O. Educators make instructional decisions based on data.	There is some evidence that educators are trained to use assessment results to inform instruction, based on available resources, video use rates and feedback, and focus group feedback, with some variability in use. There is some evidence that educators use assessment results to inform instruction, based on Instruction and Assessment Planner functionality and feedback from focus groups and the test administrator survey. There is some evidence that educators reflect on their instructional decisions, based on focus group feedback. Evidence for each proposition provides some support for the statement that some educators make instructional decisions based on data, but variability indicates that not all educators receive training or use data to inform instruction. Additional evidence collection and continuous improvement in implementation would strengthen the propositions and provide greater support for this long-term outcome of the system.
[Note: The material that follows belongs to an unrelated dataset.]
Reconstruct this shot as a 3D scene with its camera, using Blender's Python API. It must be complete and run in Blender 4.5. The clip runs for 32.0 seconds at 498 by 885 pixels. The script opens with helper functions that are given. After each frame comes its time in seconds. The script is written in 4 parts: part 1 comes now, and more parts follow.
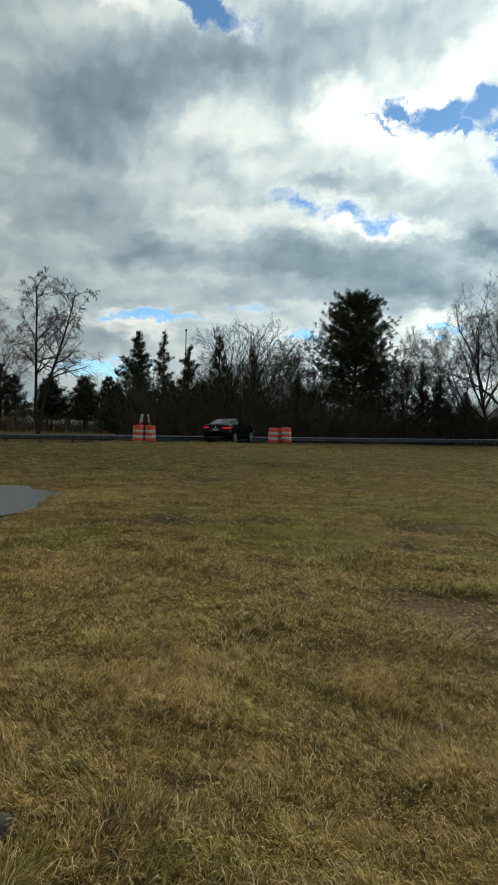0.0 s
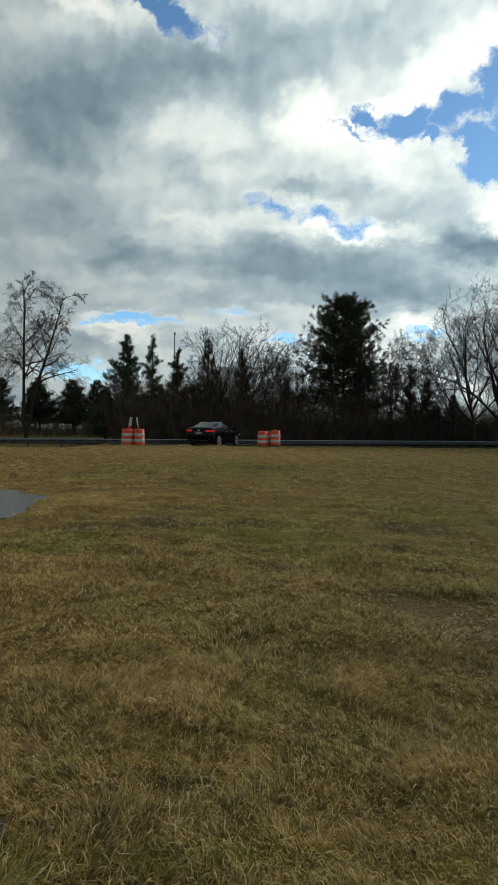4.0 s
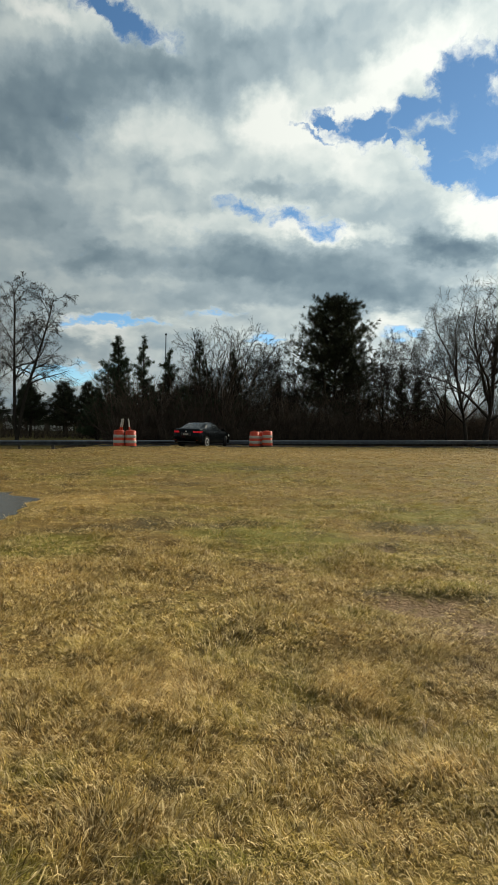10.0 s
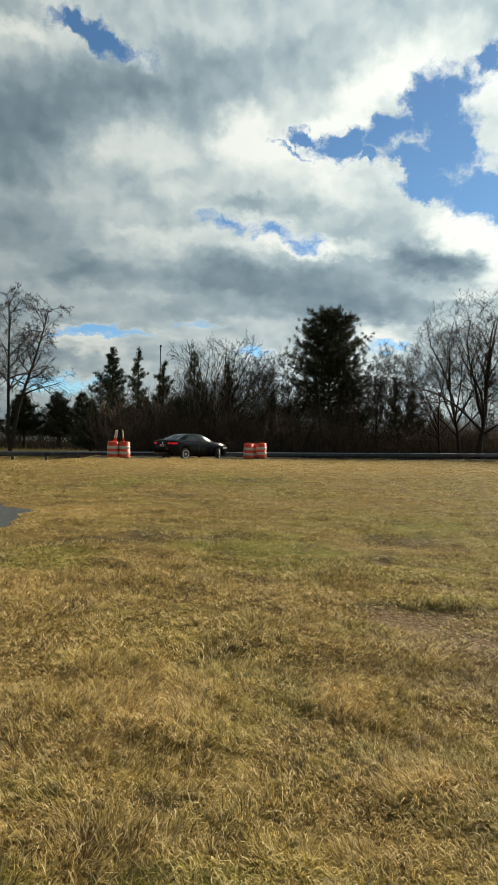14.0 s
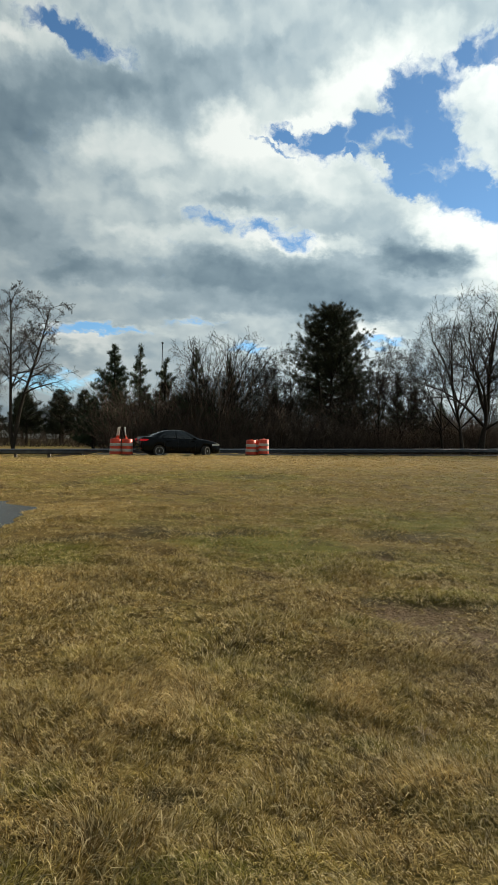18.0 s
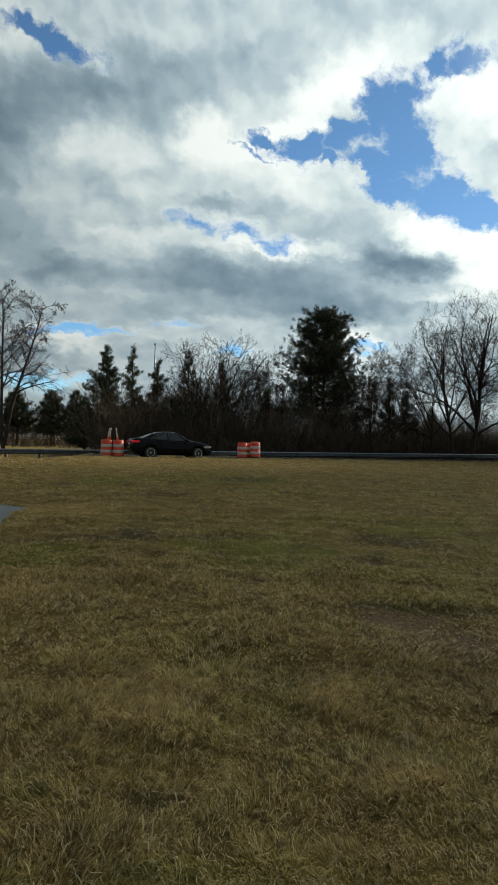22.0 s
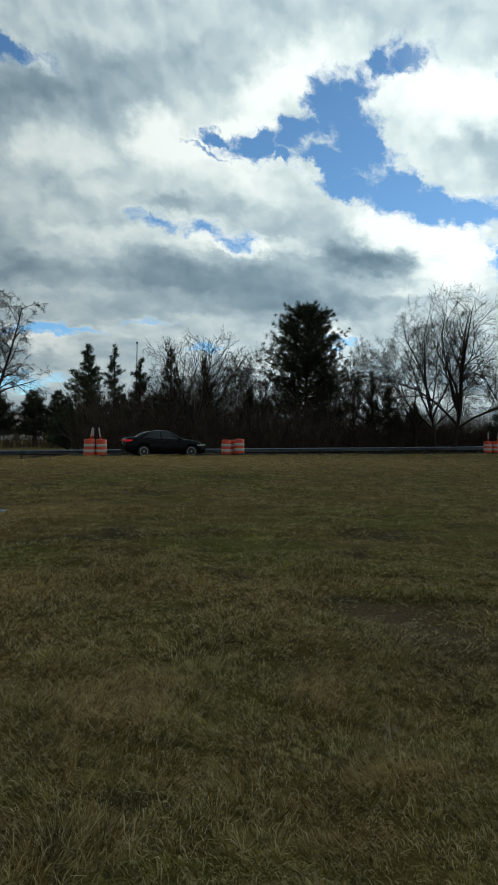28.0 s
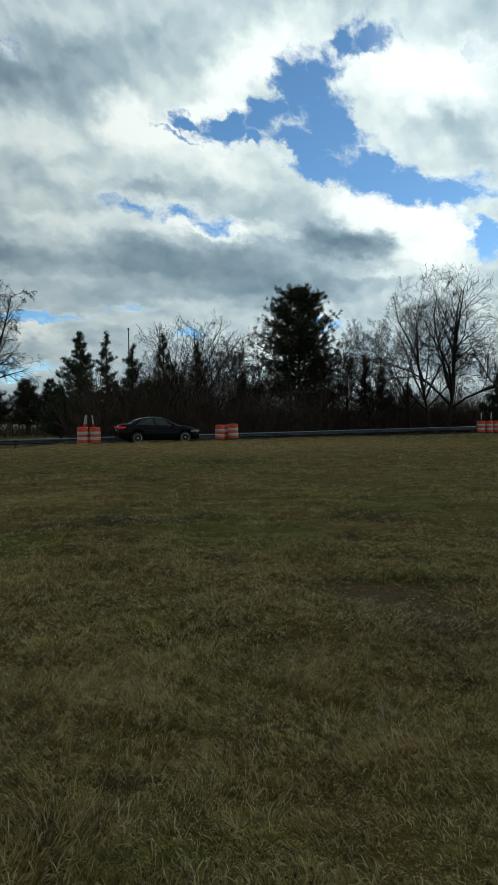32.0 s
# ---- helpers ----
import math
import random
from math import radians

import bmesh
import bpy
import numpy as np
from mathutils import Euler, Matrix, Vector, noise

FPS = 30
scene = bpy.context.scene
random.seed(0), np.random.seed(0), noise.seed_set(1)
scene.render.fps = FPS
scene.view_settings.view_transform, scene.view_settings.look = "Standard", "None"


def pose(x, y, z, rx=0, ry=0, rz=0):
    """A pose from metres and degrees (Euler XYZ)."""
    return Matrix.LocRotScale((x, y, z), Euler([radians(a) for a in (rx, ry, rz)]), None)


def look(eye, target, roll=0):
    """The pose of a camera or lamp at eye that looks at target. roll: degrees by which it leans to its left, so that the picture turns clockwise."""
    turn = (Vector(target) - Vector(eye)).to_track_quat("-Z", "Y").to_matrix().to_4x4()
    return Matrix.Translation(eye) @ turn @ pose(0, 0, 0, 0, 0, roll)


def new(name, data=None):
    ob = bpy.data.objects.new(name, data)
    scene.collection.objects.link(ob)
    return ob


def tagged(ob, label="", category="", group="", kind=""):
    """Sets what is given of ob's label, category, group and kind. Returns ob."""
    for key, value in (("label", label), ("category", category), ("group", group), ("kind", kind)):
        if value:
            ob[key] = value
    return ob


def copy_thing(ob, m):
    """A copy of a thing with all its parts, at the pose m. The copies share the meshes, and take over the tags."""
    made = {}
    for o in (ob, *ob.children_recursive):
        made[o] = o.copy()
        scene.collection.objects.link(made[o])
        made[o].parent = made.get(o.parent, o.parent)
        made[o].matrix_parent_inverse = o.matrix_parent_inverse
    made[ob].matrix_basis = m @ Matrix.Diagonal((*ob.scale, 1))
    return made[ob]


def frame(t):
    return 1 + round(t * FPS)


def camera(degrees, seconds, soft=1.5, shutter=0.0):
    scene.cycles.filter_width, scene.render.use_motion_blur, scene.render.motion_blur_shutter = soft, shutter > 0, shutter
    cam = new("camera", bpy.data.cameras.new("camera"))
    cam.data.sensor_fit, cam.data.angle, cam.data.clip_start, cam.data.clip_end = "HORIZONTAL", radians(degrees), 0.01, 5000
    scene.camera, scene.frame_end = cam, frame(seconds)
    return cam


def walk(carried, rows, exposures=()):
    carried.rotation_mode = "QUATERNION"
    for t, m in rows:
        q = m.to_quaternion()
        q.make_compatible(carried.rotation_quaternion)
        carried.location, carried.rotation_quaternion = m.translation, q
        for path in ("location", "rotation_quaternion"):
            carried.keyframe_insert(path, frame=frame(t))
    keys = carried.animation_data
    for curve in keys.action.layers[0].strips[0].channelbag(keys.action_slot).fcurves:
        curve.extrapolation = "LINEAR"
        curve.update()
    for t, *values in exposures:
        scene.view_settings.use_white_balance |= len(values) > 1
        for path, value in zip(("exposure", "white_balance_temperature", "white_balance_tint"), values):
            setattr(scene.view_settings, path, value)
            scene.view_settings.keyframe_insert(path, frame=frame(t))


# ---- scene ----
cam = camera(42.3, 32.0, soft=1.35)
PATH = [
    (0, (-0.081, 0.573, 1.375), (0.026, 2.569, 1.303), 1.7),
    (0.5, (-0.088, 0.572, 1.376), (0.013, 2.568, 1.3), 1.6),
    (1, (-0.079, 0.563, 1.379), (0.042, 2.558, 1.304), 1.3),
    (1.5, (-0.083, 0.566, 1.377), (0.017, 2.561, 1.293), 1.3),
    (2, (-0.085, 0.566, 1.372), (0.022, 2.562, 1.286), 1.3),
    (2.5, (-0.083, 0.57, 1.373), (0.04, 2.565, 1.302), 1.6),
    (3, (-0.08, 0.559, 1.379), (0.068, 2.553, 1.32), 1.7),
    (3.5, (-0.084, 0.562, 1.376), (0.055, 2.557, 1.314), 1.4),
    (5.5, (-0.08, 0.564, 1.373), (0.077, 2.557, 1.32), 1.5),
    (6, (-0.079, 0.559, 1.378), (0.084, 2.552, 1.329), 1.4),
    (6.5, (-0.082, 0.561, 1.375), (0.071, 2.554, 1.319), 1.4),
    (7, (-0.088, 0.56, 1.375), (0.054, 2.555, 1.319), 1.2),
    (7.5, (-0.089, 0.56, 1.374), (0.044, 2.555, 1.31), 1.0),
    (8, (-0.089, 0.565, 1.373), (0.043, 2.56, 1.313), 1.4),
    (8.5, (-0.091, 0.563, 1.374), (0.05, 2.557, 1.315), 1.6),
    (9, (-0.093, 0.571, 1.374), (0.051, 2.565, 1.315), 1.5),
    (9.5, (-0.088, 0.562, 1.376), (0.073, 2.555, 1.317), 1.3),
    (10, (-0.082, 0.566, 1.373), (0.083, 2.558, 1.314), 1.1),
    (10.5, (-0.075, 0.559, 1.376), (0.125, 2.549, 1.329), 1.4),
    (11, (-0.081, 0.562, 1.376), (0.099, 2.553, 1.334), 1.5),
    (11.5, (-0.075, 0.561, 1.376), (0.107, 2.553, 1.331), 1.2),
    (12, (-0.078, 0.566, 1.374), (0.093, 2.558, 1.324), 1.0),
    (12.5, (-0.075, 0.567, 1.372), (0.102, 2.558, 1.321), 0.9),
    (13, (-0.085, 0.564, 1.374), (0.089, 2.555, 1.325), 1.1),
    (13.5, (-0.088, 0.559, 1.377), (0.1, 2.55, 1.346), 1.4),
    (14, (-0.091, 0.556, 1.378), (0.092, 2.548, 1.356), 1.4),
    (14.5, (-0.089, 0.56, 1.375), (0.084, 2.552, 1.35), 1.2),
    (16.5, (-0.09, 0.558, 1.377), (0.081, 2.55, 1.348), 1.4),
    (17, (-0.089, 0.563, 1.375), (0.082, 2.555, 1.345), 1.2),
    (17.5, (-0.09, 0.564, 1.372), (0.085, 2.556, 1.342), 1.2),
    (18, (-0.092, 0.557, 1.376), (0.084, 2.549, 1.343), 1.1),
    (18.5, (-0.086, 0.559, 1.373), (0.095, 2.55, 1.334), 1.2),
    (19, (-0.08, 0.553, 1.377), (0.119, 2.543, 1.341), 1.6),
    (19.5, (-0.08, 0.556, 1.377), (0.123, 2.546, 1.343), 1.6),
    (20, (-0.073, 0.539, 1.375), (0.13, 2.529, 1.341), 1.3),
    (20.5, (-0.067, 0.562, 1.375), (0.151, 2.55, 1.334), 1.2),
    (21, (-0.069, 0.558, 1.377), (0.14, 2.547, 1.338), 1.2),
    (21.5, (-0.07, 0.563, 1.376), (0.136, 2.552, 1.338), 1.4),
    (22, (-0.073, 0.559, 1.379), (0.128, 2.548, 1.355), 1.8),
    (22.5, (-0.078, 0.566, 1.377), (0.105, 2.557, 1.344), 1.7),
    (23, (-0.073, 0.562, 1.375), (0.141, 2.55, 1.348), 1.4),
    (23.5, (-0.078, 0.558, 1.378), (0.128, 2.548, 1.352), 1.3),
    (24, (-0.072, 0.567, 1.372), (0.143, 2.555, 1.343), 1.2),
    (24.5, (-0.064, 0.558, 1.376), (0.169, 2.544, 1.354), 1.3),
    (26.5, (-0.051, 0.56, 1.376), (0.185, 2.546, 1.364), 1.0),
    (27, (-0.05, 0.564, 1.378), (0.187, 2.549, 1.358), 1.0),
    (27.5, (-0.047, 0.564, 1.379), (0.208, 2.547, 1.358), 1.2),
    (28, (-0.038, 0.567, 1.377), (0.211, 2.551, 1.344), 0.7),
    (28.5, (-0.032, 0.566, 1.375), (0.232, 2.549, 1.344), 0.6),
    (29, (-0.027, 0.562, 1.377), (0.234, 2.544, 1.352), 0.4),
    (29.5, (-0.025, 0.557, 1.375), (0.238, 2.539, 1.342), 0.3),
    (30, (-0.023, 0.574, 1.377), (0.233, 2.557, 1.324), 0.5),
    (30.5, (-0.023, 0.569, 1.375), (0.236, 2.551, 1.312), 0.4),
    (31, (-0.014, 0.569, 1.376), (0.252, 2.55, 1.307), -0.2),
    (31.5, (-0.007, 0.575, 1.372), (0.253, 2.557, 1.302), -0.3),
    (32, (-0.007, 0.571, 1.375), (0.259, 2.552, 1.294), -0.5),
]
walk(cam, [(t, look(eye, target, roll)) for t, eye, target, roll in PATH], [(0.0, 1.54, 6500, 6), (6.0, 1.36, 6500, 6), (11.0, 1.2, 6500, 6), (14.0, 1.22, 6500, 6), (17.0, 1.18, 6350, 6), (19.0, 1.28, 6300, 6), (24.0, 1.24, 6250, 5), (32.0, 1.24, 6150, 4)])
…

P. Educators have high expectations.	There is some evidence that educators believe students can attain high expectations and hold their students to high expectations. Survey responses, focus groups, and system data show variability in educator perspectives. There is opportunity for continued data collection of educators’ understanding of high expectations as defined in the DLM system. Presently, the propositions provide some support for the statement that educators have high expectations for their students, with opportunity for continued improvement.
Q. Students make progress toward higher expectations.	There is strong evidence that the alternate achievement standards are vertically articulated, based on the performance level descriptor development process and postsecondary opportunities vertical articulation argument. There is strong evidence, based on the postsecondary opportunities alignment evidence, that students who meet alternate achievement standards are on track to pursue postsecondary opportunities. However, there is a large percentage of students who do not yet demonstrate proficiency on DLM assessments. There is some evidence showing students make progress toward higher expectations based on input from prior Theory of Action statements, focus group data, and system data. There are complexities in reporting growth for DLM assessments, so evidence relies mostly on within-year progress and educator feedback. Evidence collected for the propositions to date provides some support for the statement that students make progress toward higher expectations.